Please don't start the revolution over a Barbie doll. It amazes me how people can find negatives out of even the most positive and beautiful situations. This won't dampen my spirits however; please believe I will be celebrating hard this weekend with my lovely sorors in D.C. and not consumed with thoughts of a light-skinned Barbie doll. I would just like to say, in quoting one of my favorite AKA poems that "we are the once originated, thrice imitated, but never ever duplicated sorority." So are you surprised that Mattel couldn't capture the essence that defines all of us in one doll? Just say Skee Wee already. Congrats Alpha Kappa Alpha on 100 years of sisterhood and fabulousness.

Southern Belle said...

Ladies, this should not be an issue. Don't make it one. Observations are one thing...pressing a point that does not need to be made is another. Don't do it.

The doll shown is beautiful, and I am sure that the doll that Mattel will unveil will also be beautiful. This should be a celebration of the wonderful accomplishments of this great sorority. Congratulations and may God bless all of you on your centennial, and may you all continue to represent yourselves, your families, and your communities through the tremendous works you do in your community during your second hundred years.

By the way...I am a Delta.

Thill said...

The doll is perfect in every way! Thank you Soror Barbara. I made a great decision in 1982 to join the women of Alpha Kappa Alpha in Beta Chapter. Highly proud, I currently serve as member of Chi Omega Omega Chapter. Soror Barbara, you are wonderful!

Compteach1 said...

We prefer a honey brown colored Barbie with Wavy, curly or kinky hair. Thanks

Prophet11 said...

Prophet11: First i would like to say Thank God for 100 years..God bless AKA.. I am the proud mother of one of the first and the finest, (Fall 07 UNC-G). I see the sister hood between my daughters and her LS, it is a awesome thing to see from the darkest to the lightest they stick together, care for each other and most importantly share the love of God together. So does it matter what shade they are no..just as it did not matter to my cousin who was in one of the twin towers that went down on 911 who's hand lead her out of the building before it went down so it should not matter about this beautiful doll. God bless you to all the sisters of Alpha Kappa Alpha Sorority, Innnnnnn Corporated.

Elizabeth said...

I would just like to say congrats to Alpha Kappa Alpha Sorority Inc. for your accomplishment. All the comments that hint at the fact that other orginizations are jealous are just senseless! I am a proud member of Delta Sigma Theta Sorority Inc. and it makes me proud to see any organization that is committed to community service get this kind of positive attention or reach a milestone like this. Hopefully Mattel will honor all of the Divine 9 sororities that have all struggled for just causes because we all deserve it. Wheter we are 1st, 2nd , or 3rd we all have the same overall goals and that is to be leaders in community service and to be positive examples for other females of the African American community.

Barbara said...

Amen to that Ms. Elizabeth. You are definitely a great blessing to the sisterhood at large.

Bernard said...

I think people are way too caught up in the color of this doll. Light skin or dark, this is a Black woman. It's about celebrating a prestigious organization and a part of Black culture, not excluding skin tones. My girlfriend is a chocolate soror and I had the opportunity to attend some of the Centennial events this year, where I saw the whole range of shades. Just be appreciative of the representation!

Barbara said...

Prophet11: Great view Bernard. Awesome that you got a chance to attend the Centenial activities. I plan to get my daughter one to place with her othergifts and momentoes from her probate. Please give your girlfriend my greatest regards and best Centenial wishes.

Madame G said...

I am proud to be an Alpha Kappa Alpha woman. I am even more proud to see that this wonderful sisterhood has collaborated with a household item (Barbie).

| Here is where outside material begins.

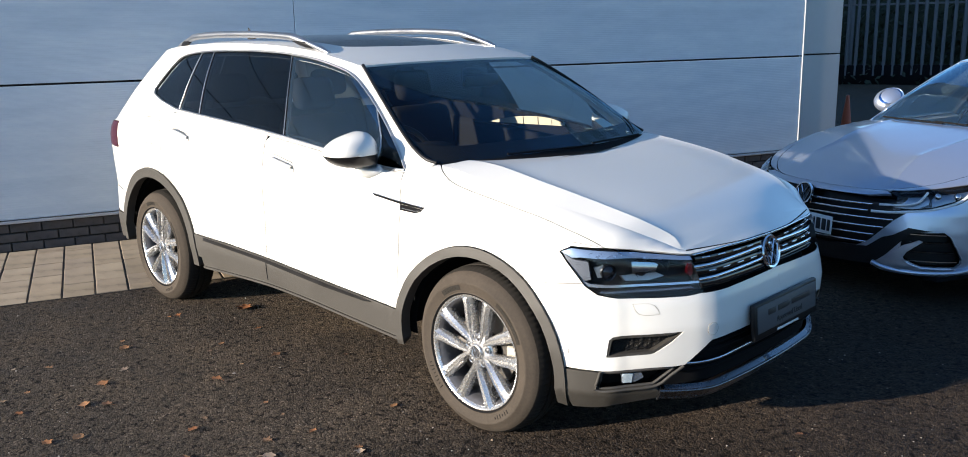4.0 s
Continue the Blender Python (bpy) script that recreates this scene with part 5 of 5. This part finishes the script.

It does, however, sadden me to see that we all our picking her apart- her color, the 1st sorority to have a Barbie... I am brown skinned with nappy hair, I feel totally flatterd by the doll and all her beauty. Come on my sisters, this is not what AKA is about! I am fairly young in this sisterhood, still having so much to learn. We need to get past these frivolous insecurities. We need to focus on becoming better and setting a better example for young sorors such as myself. AKA Barbie does not diminish the AKA in you just because she is of another shade. Do we want to come off as unappreciative of this wonderful gesture? Or do we want to look at the real issues that we all face just being Alpha Kappa Alpha women?

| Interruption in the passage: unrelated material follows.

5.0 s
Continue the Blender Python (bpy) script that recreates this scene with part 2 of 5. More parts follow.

We need to get back to what Big Sister Ethel Hedgeman Lyle envisioned.

Congratulations Sorors!

Vwat said...

I believe in Siserhood of all colors of the (so called SHADE). Isn't it all about the color of our skin? Yes, this is the reason why Brown, Burke, Hill and so on thought of AKA!, so that we as African Americans can give one another a Push up the Ladder. Congrads AKA...I am a Future Hopeful AKA. and if it helps anyone out there, I am Caramel Complexion, But as King said, "Let me be judge by my Character and not The Color of My Skin". Vwat

sallyskeewee said...

I am a white member of Alpha Kappa Alpha and ordered my doll yesterday. I think she is beautiful, and would have ordered her no matter what shade or what type of hair she had. I love her and my sorors and everyone else in the world for that matter regardless of shade, hair, race, religion, car, house, or whatever some might want to use to classify folks. God made us all perfect, nothing else should really matter. Once you accept that (crystalr) a whole new world will open up to you that you never knew existed. I hope one day you can experience that...

And congrats to AKA. Well deserved for 100 years of excellence!!! Myself, my daughter as well as many other ladies will carry the tradition of excellence on for 100s of years to come.

Barbara said...

Awesome, my sister. AKA's come in all shades, all beautiful, all blessed and all wonderfully made.

Monica Roberts said...

I second that, Barbara.

And one day I hope that transwomen will be included and welcomed as well.